16 e 17 Aprile 2016 la terza media a Nomadelfia

Un ragazzo chiede ad un bambino di circa 5 anni:

“È tuo questo Lego?” “No!” risponde lui “È della casa.”

I bambini di Nomadelfia sono abituati a non possedere.

Prima di cena, nella sala comune del gruppo familiare che da 3 anni abita nella casa chiamata Betlem Basso, Zeno, nomadelfo di circa 40 anni sposato con 7 figli, apre le porte di una cappellina con un tabernacolo e dopo il segno di croce dà il via alle preghiere insieme a tutto il suo gruppo familiare e a noi.

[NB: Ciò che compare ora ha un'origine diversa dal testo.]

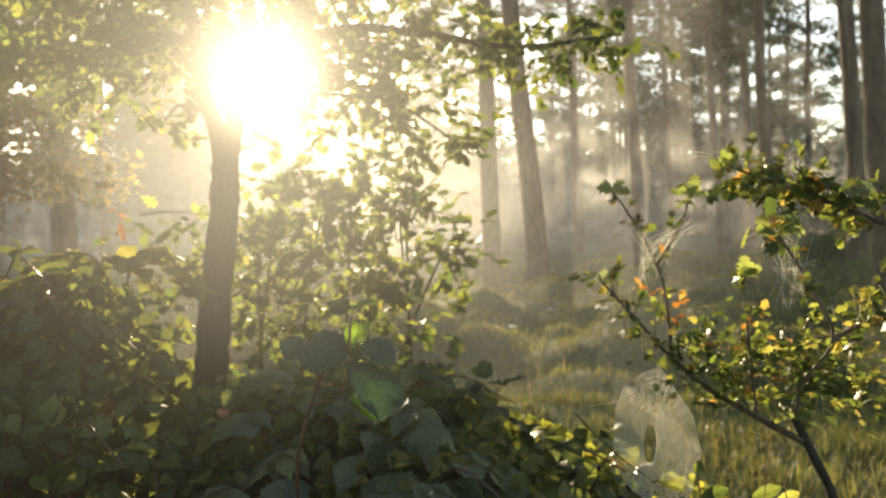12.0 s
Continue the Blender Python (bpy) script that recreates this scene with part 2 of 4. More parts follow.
def part(name, shape, material, parent, label="", smooth=True):
    """One mesh object under a thing or a part; shape is (vertices, triangles) or a mesh."""
    me = shape if isinstance(shape, bpy.types.Mesh) else mesh_of(name, *shape, material, smooth)
    ob = new(name, me)
    ob.parent = parent
    if label:
        tagged(ob, label)
    return ob


def thing(name, label, category, at=(0, 0, 0), group="", kind=""):
    ob = tagged(new(name), label, category, group, kind)
    ob.location = at
    return ob


def curve_points(pts, steps):
    """A smooth line through the points."""
    p = [np.array(q, float) for q in pts]
    p = [2 * p[0] - p[1]] + p + [2 * p[-1] - p[-2]]
    out = []
    for i in range(1, len(p) - 2):
        for k in range(steps):
            u = k / steps
            a, b, c, d = p[i - 1:i + 3]
            out.append(0.5 * (2 * b + (c - a) * u + (2 * a - 5 * b + 4 * c - d) * u * u + (3 * b - a - 3 * c + d) * u ** 3))
    out.append(p[-2])
    return np.array(out)


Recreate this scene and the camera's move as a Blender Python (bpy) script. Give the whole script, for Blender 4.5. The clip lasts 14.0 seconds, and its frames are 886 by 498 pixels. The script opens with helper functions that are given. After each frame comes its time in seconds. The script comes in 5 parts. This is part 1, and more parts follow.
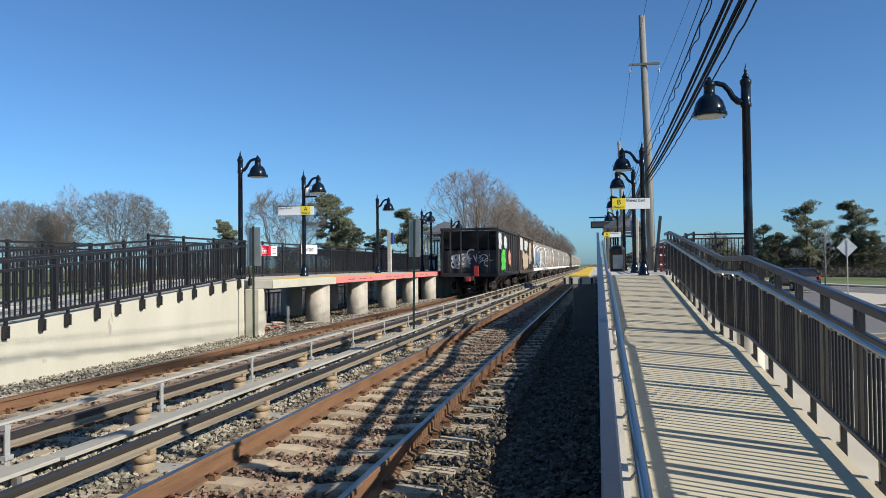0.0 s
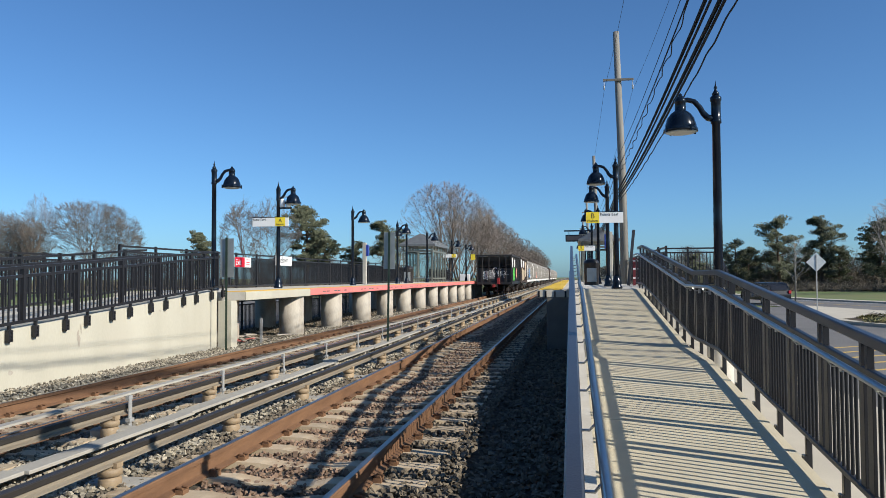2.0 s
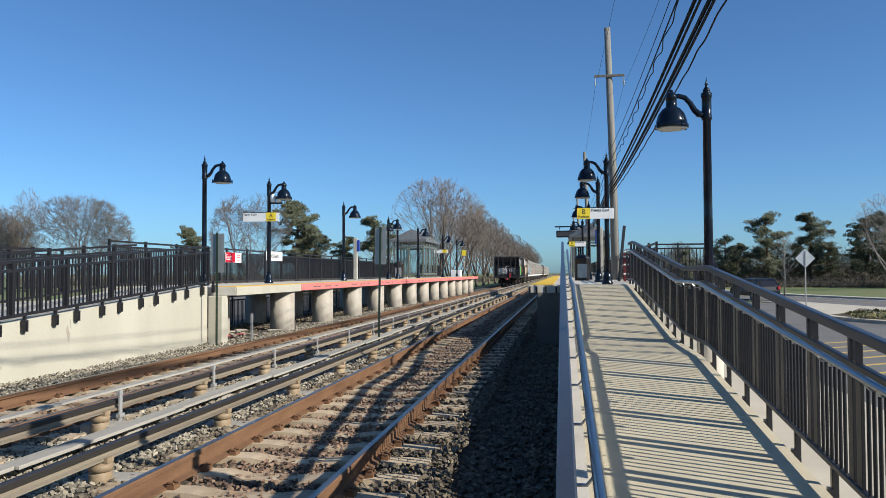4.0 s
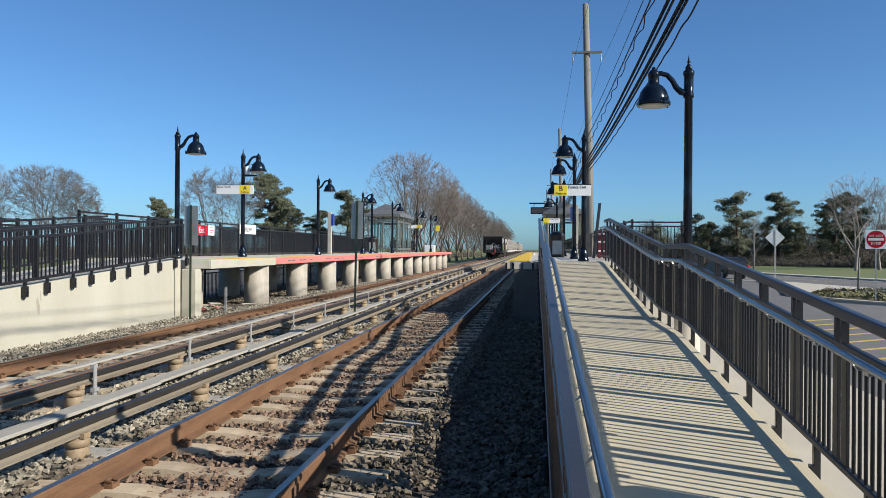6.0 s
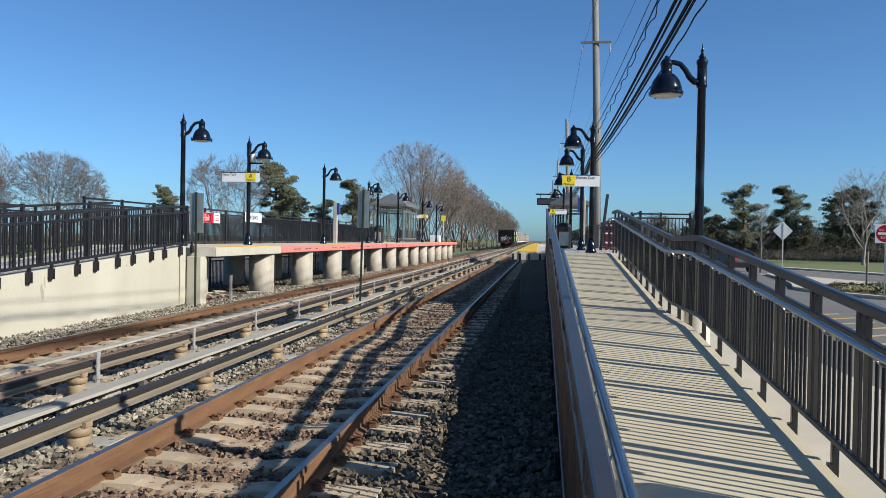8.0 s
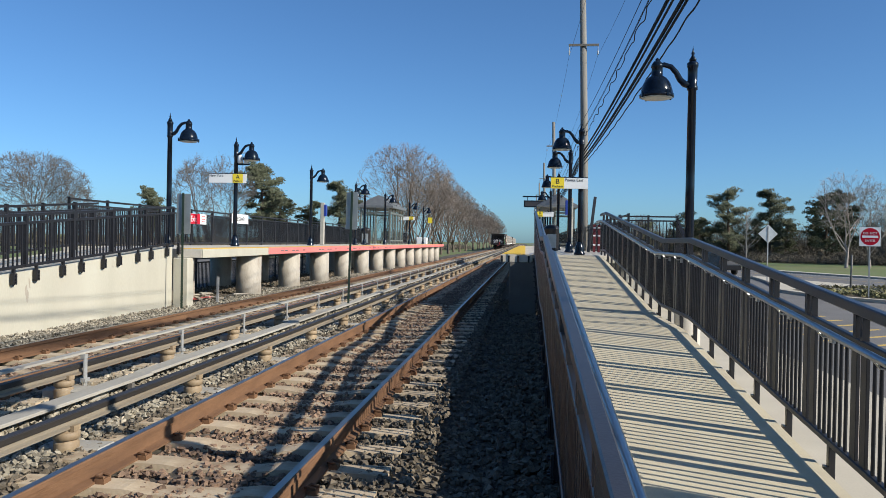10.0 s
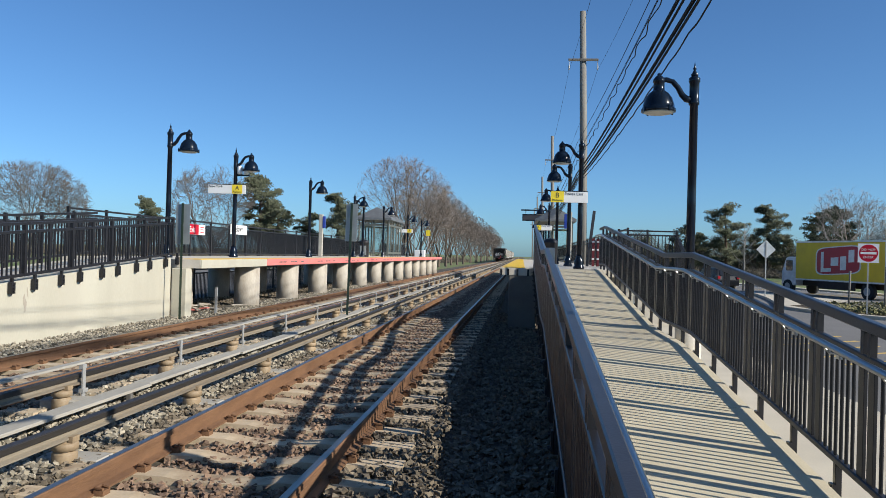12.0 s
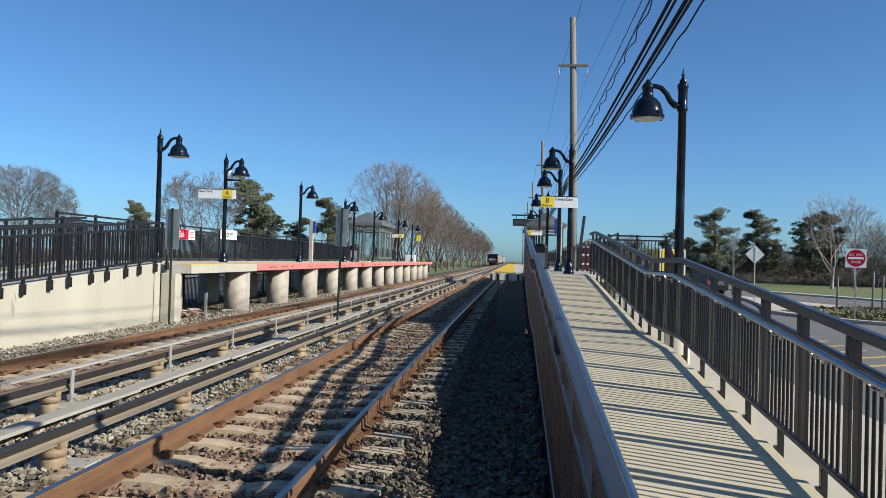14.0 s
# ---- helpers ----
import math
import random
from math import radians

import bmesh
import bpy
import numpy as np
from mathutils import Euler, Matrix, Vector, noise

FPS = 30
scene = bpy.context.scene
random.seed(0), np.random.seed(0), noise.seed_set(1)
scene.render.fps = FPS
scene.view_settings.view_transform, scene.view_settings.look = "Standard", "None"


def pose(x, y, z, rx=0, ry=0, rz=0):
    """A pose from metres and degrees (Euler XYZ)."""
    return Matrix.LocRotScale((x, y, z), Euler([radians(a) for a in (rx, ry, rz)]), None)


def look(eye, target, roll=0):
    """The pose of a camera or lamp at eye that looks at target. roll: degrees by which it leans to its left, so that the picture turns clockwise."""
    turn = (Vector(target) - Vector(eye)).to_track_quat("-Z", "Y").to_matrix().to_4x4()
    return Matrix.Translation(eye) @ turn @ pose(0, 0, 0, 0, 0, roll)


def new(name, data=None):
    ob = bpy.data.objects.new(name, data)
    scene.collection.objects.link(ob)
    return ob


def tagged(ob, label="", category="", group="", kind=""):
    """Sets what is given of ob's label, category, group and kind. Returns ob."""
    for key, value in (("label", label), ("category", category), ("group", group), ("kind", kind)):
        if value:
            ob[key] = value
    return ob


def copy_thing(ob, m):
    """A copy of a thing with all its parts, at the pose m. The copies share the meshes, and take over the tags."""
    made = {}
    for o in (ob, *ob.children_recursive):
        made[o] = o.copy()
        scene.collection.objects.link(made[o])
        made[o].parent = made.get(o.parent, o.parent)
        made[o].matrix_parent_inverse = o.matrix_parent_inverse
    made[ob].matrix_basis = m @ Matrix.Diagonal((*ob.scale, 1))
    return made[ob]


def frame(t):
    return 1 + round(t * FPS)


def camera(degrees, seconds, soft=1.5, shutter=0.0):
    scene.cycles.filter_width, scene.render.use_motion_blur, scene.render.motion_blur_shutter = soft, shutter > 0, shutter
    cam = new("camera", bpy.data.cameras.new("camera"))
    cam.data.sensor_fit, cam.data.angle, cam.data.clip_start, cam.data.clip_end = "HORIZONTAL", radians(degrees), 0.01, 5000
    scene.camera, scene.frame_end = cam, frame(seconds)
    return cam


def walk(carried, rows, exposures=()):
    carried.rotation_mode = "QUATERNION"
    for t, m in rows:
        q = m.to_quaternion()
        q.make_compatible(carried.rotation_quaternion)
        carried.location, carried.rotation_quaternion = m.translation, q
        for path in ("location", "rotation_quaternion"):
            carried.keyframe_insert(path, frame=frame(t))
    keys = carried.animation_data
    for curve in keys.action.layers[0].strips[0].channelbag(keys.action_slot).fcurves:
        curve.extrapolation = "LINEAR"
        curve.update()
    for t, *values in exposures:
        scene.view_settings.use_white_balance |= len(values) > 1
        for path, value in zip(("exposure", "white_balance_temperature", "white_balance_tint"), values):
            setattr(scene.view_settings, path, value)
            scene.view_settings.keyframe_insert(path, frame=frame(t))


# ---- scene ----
cam = camera(59.0, 14.0, soft=0.55)
PATH = [
    (0, (2.494, -0.078, 1.583), (2.109, 1.885, 1.625), -0.6),
    (0.5, (2.526, -0.105, 1.597), (2.159, 1.86, 1.644), -0.5),
    (1, (2.531, -0.113, 1.59), (2.182, 1.855, 1.646), -0.4),
    (1.5, (2.534, -0.11, 1.592), (2.198, 1.861, 1.656), -0.4),
    (2, (2.531, -0.094, 1.587), (2.207, 1.878, 1.66), -0.3),
    (4.5, (2.517, -0.101, 1.582), (2.232, 1.878, 1.633), -0.1),
    (5, (2.465, -0.068, 1.584), (2.205, 1.915, 1.613), 0.1),
    (5.5, (2.418, -0.037, 1.577), (2.177, 1.949, 1.589), 0.2),
    (6, (2.4, -0.028, 1.582), (2.168, 1.958, 1.581), 0.4),
    (6.5, (2.429, -0.024, 1.582), (2.191, 1.962, 1.572), 0.5),
    (7, (2.474, 0.019, 1.585), (2.227, 2.004, 1.567), 0.8),
    (7.5, (2.408, 0.08, 1.577), (2.159, 2.065, 1.551), 0.9),
    (10, (2.267, 0.157, 1.565), (2.058, 2.146, 1.545), 1.1),
    (10.5, (2.24, 0.178, 1.55), (2.034, 2.168, 1.537), 1.1),
    (11, (2.239, 0.171, 1.555), (2.032, 2.16, 1.549), 1.2),
    (11.5, (2.24, 0.162, 1.551), (2.032, 2.151, 1.555), 1.3),
    (12, (2.21, 0.182, 1.559), (2.007, 2.171, 1.572), 1.6),
    (12.5, (2.218, 0.167, 1.565), (2.021, 2.157, 1.583), 1.7),
    (13, (2.242, 0.14, 1.562), (2.052, 2.131, 1.584), 1.7),
    (13.5, (2.236, 0.144, 1.559), (2.052, 2.135, 1.583), 1.6),
    (14, (2.223, 0.159, 1.565), (2.043, 2.151, 1.591), 1.6),
]
walk(cam, [(t, look(eye, target, roll)) for t, eye, target, roll in PATH])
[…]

Quando si arriva alla preghiera coniata dai nomadelfi, noi cinque ospiti di Firenze rimaniamo in silenzio, ma Maria, ragazzina di 12 anni, subito fa il giro consegnandoci un foglietto plastificato con le seguenti preghiere a noi sconosciute.
Tutti a Nomadelfia pregano insieme.

“Se tuo marito ti volesse regalare degli orecchini?” chiede una di noi a Silvia, moglie di Zeno. “Io non desidero che me ne regali!” risponde lei “Se trovassi un fiore vicino allo specchio in bagno la mattina sarebbe già un dono, segno del suo Amore.”
A Nomadelfia si vive di sobrietà.

I ragazzi fiorentini di terza media non possono fare a meno di notare una certa austerità e una mancanza di espressione personale. La mancanza di “io”.
Percepiscono anche una sensazione di “tutto già pronto” che se da una parte li fa sentire meno incerti della vita, dall’altra li rende meno curiosi, meno ispirati, meno interessati alla stessa.
I ragazzi portano a casa un’armonia pacifica che gli dà modo di riflettere. Vogliono essere più presenti, più attenti, vogliono imparare a dare valore alle persone e alle cose, dalle più grandi alle più piccole, vogliono imparare a non dare per scontato.
Un’ esperienza difficile che ci dona con semplicità una ricchezza inestimabile.